Saturday, July 26, 2008

Irish parents want the influence of religion in schools drastically scaled back

Jul 25, 2008 19:34:02 GMT

Via National Secular Society Newsline Newsletter

A poll conducted in Ireland last month shows that a majority of parents want religious influence in schools to be drastically scaled back.

The Irish Primary Principals’ Network (IPPN) carried out the independent survey which shows that 3 out of 4 parents want primary schools to be managed by the State, with equal status and opportunity for all religions.

The main findings of the poll were:

  • When given the choice the great majority of parents (72%) would prefer to see schools run by the state with equal status and opportunity for all religions.

  • Over half of all adults in Ireland with children under the age of 15 would like to see the two and a half hours spent on teaching religion allocated to some other activities.

  • A minority (43%) of all those with children under the age of 15 in Ireland would like to see this time retained for teaching religion.

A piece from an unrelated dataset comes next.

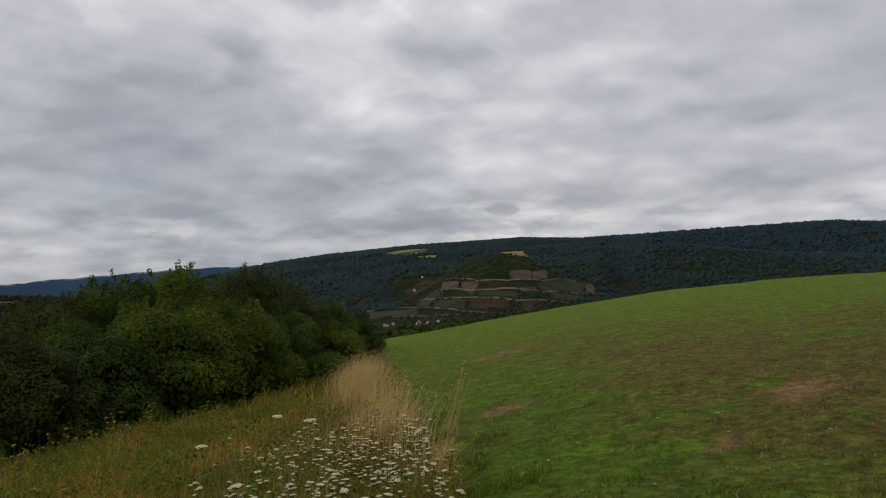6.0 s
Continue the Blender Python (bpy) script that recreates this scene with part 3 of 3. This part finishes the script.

  • The main activity that parents appear to want to see more time spent on is physical activity, with 1 in 4 (26%) stating they would like to see some of the time spent on religion re-allocated to this activity.

  • Mothers (32%) and 45% of younger parents (under 25 year old age groups) are behind the drive for more time spent on physical and health education.

  • In contrast with this apparent move away from religious education in schools, over half of all parents (56%) do believe that religious instruction and the preparation for Sacraments should be taught by the class teacher during school hours.

  • Those more likely to feel that it should be the responsibility of parents, appear to also come from younger under 25 year age groups, who are likely to also have much younger and fewer children.